I already had chicken drumsticks in the freezer, so defrosted them overnight, and this morning just slashed the flesh and added what I fancied from what was in my fridge and store cupboard:

a long drizzle of sweet soy
a few chopped garlic cloves
a smattering of chilli flakes - to your liking
a sprinkling of paprikia
a sprinkling of ground ginger
a sprinkling of ground cumin
half a lime - left over from last night's gin'n'slimline tonics

I slashed the flesh as I wanted to roast these drumsticks in a speedy fashion - Alex was very peckish and wasn't in a particularly patient mood.

I roasted the drumsticks on a baking tray, (with no oil), for 30 minutes at 200 degrees celcius, turning the chicken drumsticks once, to ensure both sides were lovely and caramelised.

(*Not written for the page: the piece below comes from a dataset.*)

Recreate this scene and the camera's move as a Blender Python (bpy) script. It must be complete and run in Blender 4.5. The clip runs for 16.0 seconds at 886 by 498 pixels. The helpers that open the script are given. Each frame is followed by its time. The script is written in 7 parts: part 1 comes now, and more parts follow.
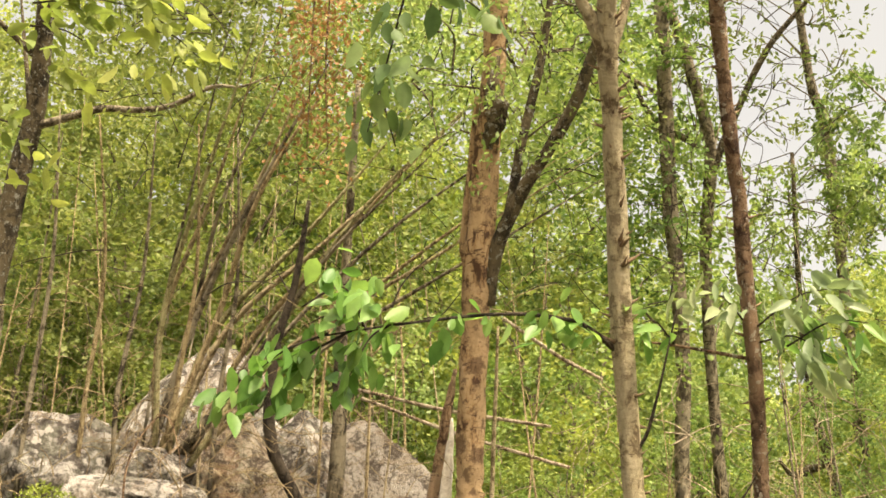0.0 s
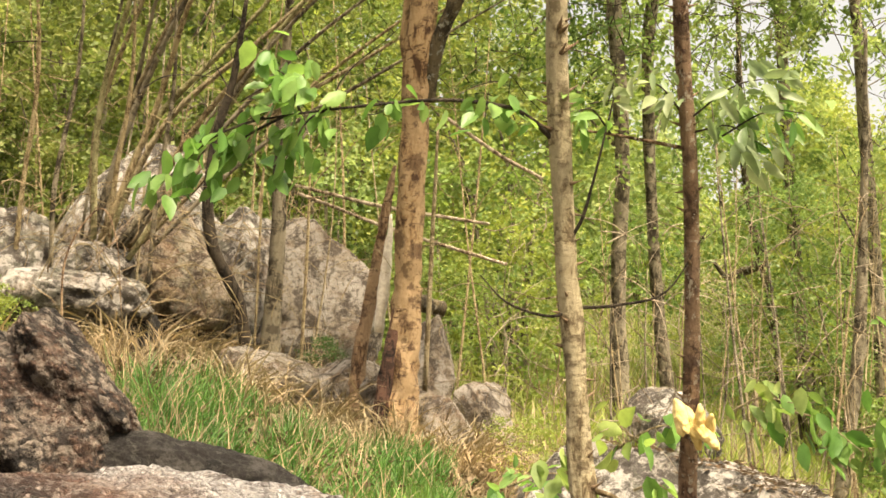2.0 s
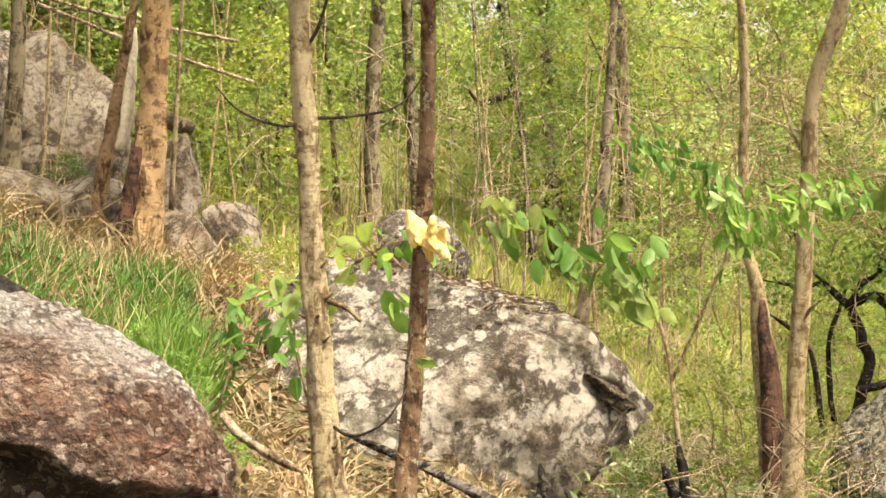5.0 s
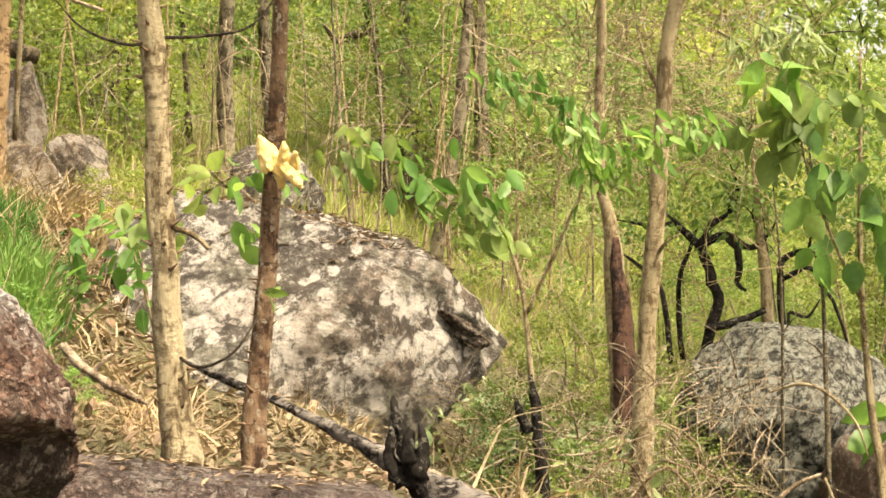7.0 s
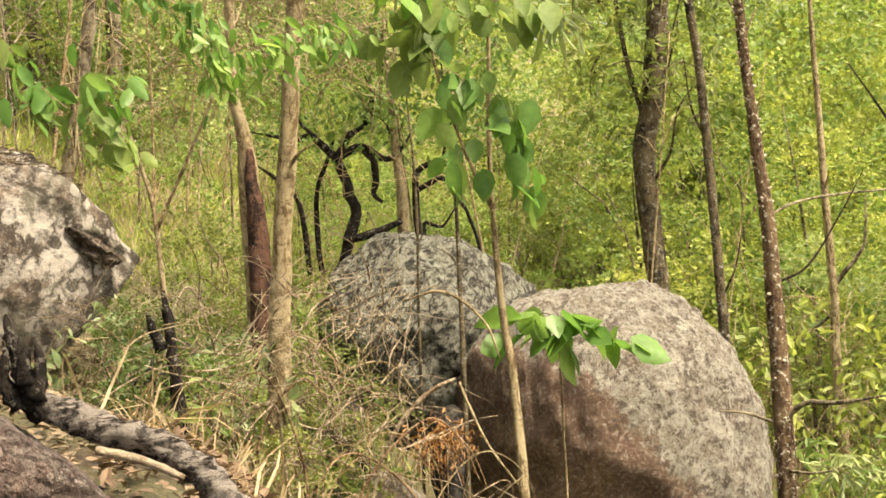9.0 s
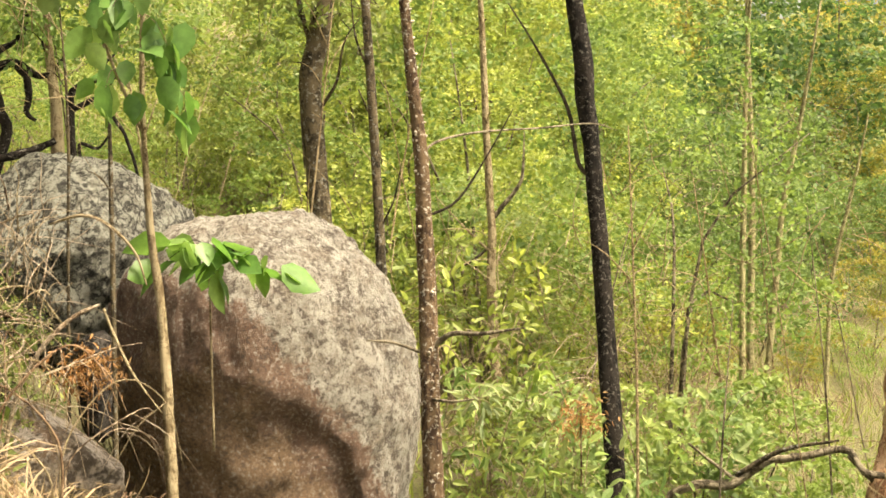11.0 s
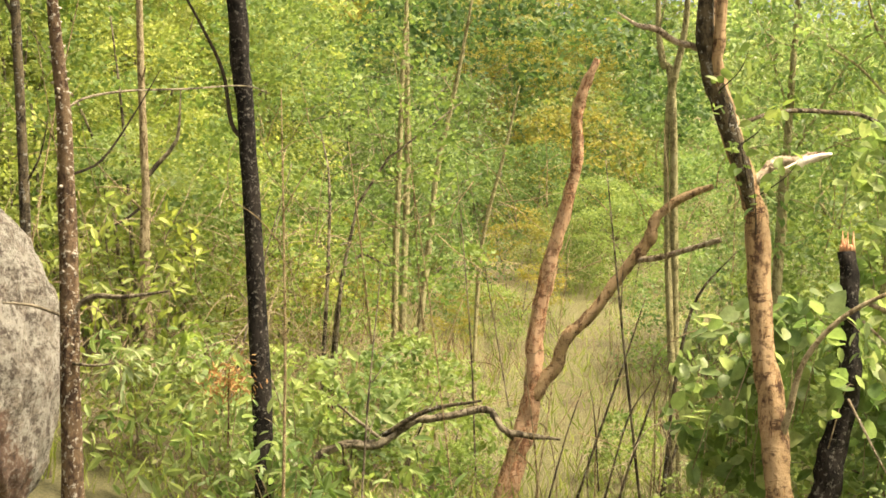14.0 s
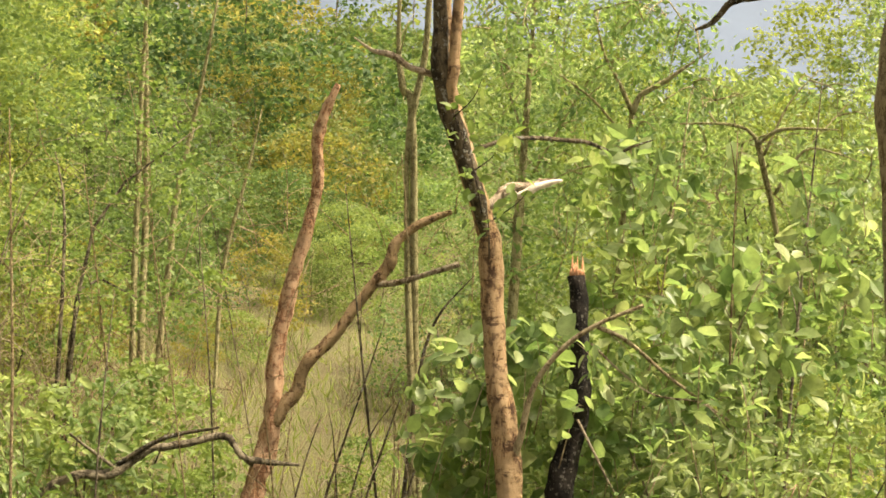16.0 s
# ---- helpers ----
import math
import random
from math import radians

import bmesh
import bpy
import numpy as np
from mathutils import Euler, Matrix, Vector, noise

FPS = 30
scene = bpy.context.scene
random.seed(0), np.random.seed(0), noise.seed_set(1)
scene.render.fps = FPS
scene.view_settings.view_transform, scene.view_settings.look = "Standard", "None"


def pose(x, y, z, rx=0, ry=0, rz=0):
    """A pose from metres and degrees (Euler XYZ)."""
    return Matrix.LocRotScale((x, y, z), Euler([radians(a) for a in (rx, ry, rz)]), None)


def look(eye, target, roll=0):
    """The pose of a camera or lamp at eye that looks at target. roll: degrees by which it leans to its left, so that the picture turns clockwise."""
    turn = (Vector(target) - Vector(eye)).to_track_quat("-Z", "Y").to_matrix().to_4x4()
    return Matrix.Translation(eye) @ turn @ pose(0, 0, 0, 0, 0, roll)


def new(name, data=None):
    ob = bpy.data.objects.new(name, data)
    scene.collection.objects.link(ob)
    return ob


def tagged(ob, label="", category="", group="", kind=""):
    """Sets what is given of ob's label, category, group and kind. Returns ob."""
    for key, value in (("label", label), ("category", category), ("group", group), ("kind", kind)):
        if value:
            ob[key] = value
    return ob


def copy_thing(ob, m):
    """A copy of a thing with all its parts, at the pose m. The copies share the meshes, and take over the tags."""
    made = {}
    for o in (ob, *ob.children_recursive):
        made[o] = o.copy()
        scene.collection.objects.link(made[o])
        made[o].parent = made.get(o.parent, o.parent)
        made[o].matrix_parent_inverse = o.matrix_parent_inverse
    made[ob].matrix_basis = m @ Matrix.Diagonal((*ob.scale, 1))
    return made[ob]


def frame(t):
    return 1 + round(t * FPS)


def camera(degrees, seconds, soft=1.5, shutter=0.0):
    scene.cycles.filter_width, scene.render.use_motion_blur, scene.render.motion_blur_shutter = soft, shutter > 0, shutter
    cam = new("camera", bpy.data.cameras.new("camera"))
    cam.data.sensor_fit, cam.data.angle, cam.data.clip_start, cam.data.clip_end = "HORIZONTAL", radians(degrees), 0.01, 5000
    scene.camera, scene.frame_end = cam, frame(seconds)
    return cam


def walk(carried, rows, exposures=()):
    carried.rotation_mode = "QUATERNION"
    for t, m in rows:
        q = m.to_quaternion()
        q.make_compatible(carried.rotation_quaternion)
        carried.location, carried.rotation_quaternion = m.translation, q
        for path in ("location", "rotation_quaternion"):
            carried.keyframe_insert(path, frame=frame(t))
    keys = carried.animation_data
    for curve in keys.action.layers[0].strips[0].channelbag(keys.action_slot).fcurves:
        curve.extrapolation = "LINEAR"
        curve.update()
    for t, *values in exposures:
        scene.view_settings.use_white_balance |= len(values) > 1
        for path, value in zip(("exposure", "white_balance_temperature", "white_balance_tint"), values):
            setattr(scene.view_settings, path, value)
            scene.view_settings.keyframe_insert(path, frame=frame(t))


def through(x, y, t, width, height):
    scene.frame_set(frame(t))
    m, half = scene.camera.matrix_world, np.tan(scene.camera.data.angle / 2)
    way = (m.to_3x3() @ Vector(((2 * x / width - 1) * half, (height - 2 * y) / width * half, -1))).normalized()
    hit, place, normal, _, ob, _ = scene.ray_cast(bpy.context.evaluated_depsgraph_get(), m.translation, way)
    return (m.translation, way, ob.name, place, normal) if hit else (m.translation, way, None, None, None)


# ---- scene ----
# The camera stands at the origin and pans over a wooded, rocky slope; bearings
# run in degrees to the right of the y axis.
LENS = 32.07
KELVIN = 8300.0
PATH = (
    (0.0, (0.000, 0.000, 0.000), 0.00, 20.85, 0.90),
    (0.5, (-0.002, -0.018, -0.016), -1.03, 19.94, 0.73),
    (1.0, (0.005, -0.012, -0.035), -1.77, 18.10, 0.81),
    (1.5, (0.015, 0.008, -0.043), -2.22, 15.85, 0.75),
    (2.0, (0.018, 0.023, -0.054), -2.37, 13.63, 0.81),
    (2.5, (0.018, 0.043, -0.061), -1.97, 11.11, 0.74),
    (3.0, (0.021, 0.050, -0.066), -2.73, 9.55, 0.63),
    (3.5, (0.033, 0.056, -0.066), -3.93, 8.43, 0.52),
    (4.0, (0.055, 0.059, -0.073), -5.53, 7.50, 0.43),
    (4.5, (0.074, 0.067, -0.085), -7.74, 7.18, 0.14),
    (5.0, (0.105, 0.063, -0.097), -11.46, 7.26, -0.08),
    (5.2, (0.112, 0.062, -0.105), -13.31, 7.31, -0.16),
    (5.7, (0.122, 0.088, -0.114), -15.60, 6.95, -0.12),
    (6.25, (0.129, 0.128, -0.121), -16.05, 6.15, -0.10),
    (6.8, (0.136, 0.168, -0.127), -16.40, 5.30, -0.14),
    (7.3, (0.143, 0.199, -0.131), -18.41, 4.94, -0.26),
    (7.5, (0.152, 0.218, -0.134), -19.99, 5.14, -0.71),
    (8.0, (0.174, 0.263, -0.143), -23.44, 4.78, -1.60),
    (8.5, (0.209, 0.285, -0.154), -27.00, 3.10, -2.30),
    (9.0, (0.240, 0.273, -0.151), -29.98, 1.78, -2.16),
    (9.5, (0.299, 0.248, -0.153), -32.83, 0.87, -2.08),
    (10.0, (0.334, 0.241, -0.155), -36.12, -0.01, -1.35),
    (10.2, (0.344, 0.239, -0.157), -37.38, -0.28, -1.16),
    (12.3, (0.407, 0.087, -0.102), -47.80, -2.49, 0.13),
    (12.5, (0.412, 0.086, -0.102), -48.64, -2.61, 0.22),
    (13.0, (0.426, 0.087, -0.103), -50.18, -2.76, 0.47),
    (13.5, (0.440, 0.082, -0.095), -52.10, -2.85, 0.68),
    (14.0, (0.452, 0.072, -0.095), -54.14, -2.78, 0.88),
    (14.5, (0.462, 0.064, -0.092), -56.23, -2.62, 0.98),
    (15.0, (0.474, 0.054, -0.099), -58.43, -2.35, 1.13),
    (15.5, (0.494, 0.034, -0.107), -60.87, -1.91, 1.30),
    (16.0, (0.524, 0.003, -0.109), -63.42, -1.63, 1.32),
)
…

I served this with a fresh green salad, and oven cooked potatoes wedges with their skins on, and of course....
.....with LOVE.....


Store Cupboard Essentials


I always keep a wide range of spices as these help me make a simple piece of meat or fish into something much more interesting.
I have everything from sea salt and black peppercorns to warm spices like ground cinnamon, ground ginger, ground cumin, coriander seeds, paprika, Chinese 5 spice, chilli flakes.
I also keep jars of dried herbs like tarragon, mint, parsley, chervil - as I sometimes forget to buy the fresh versions when in the supermarket - and these are a good substitute


I also keep a wide array of sauces to help brighten up simple dishes.
Here you will see: light soy, dark soy, sweet soy, chilli sauce, fish sauce, oyster sauce, sweet chilli sauce, chinese rice wines, seasame oil, chilli oil.
The condiments I keep vary from time to time, however, these are the staples I couldn't live without.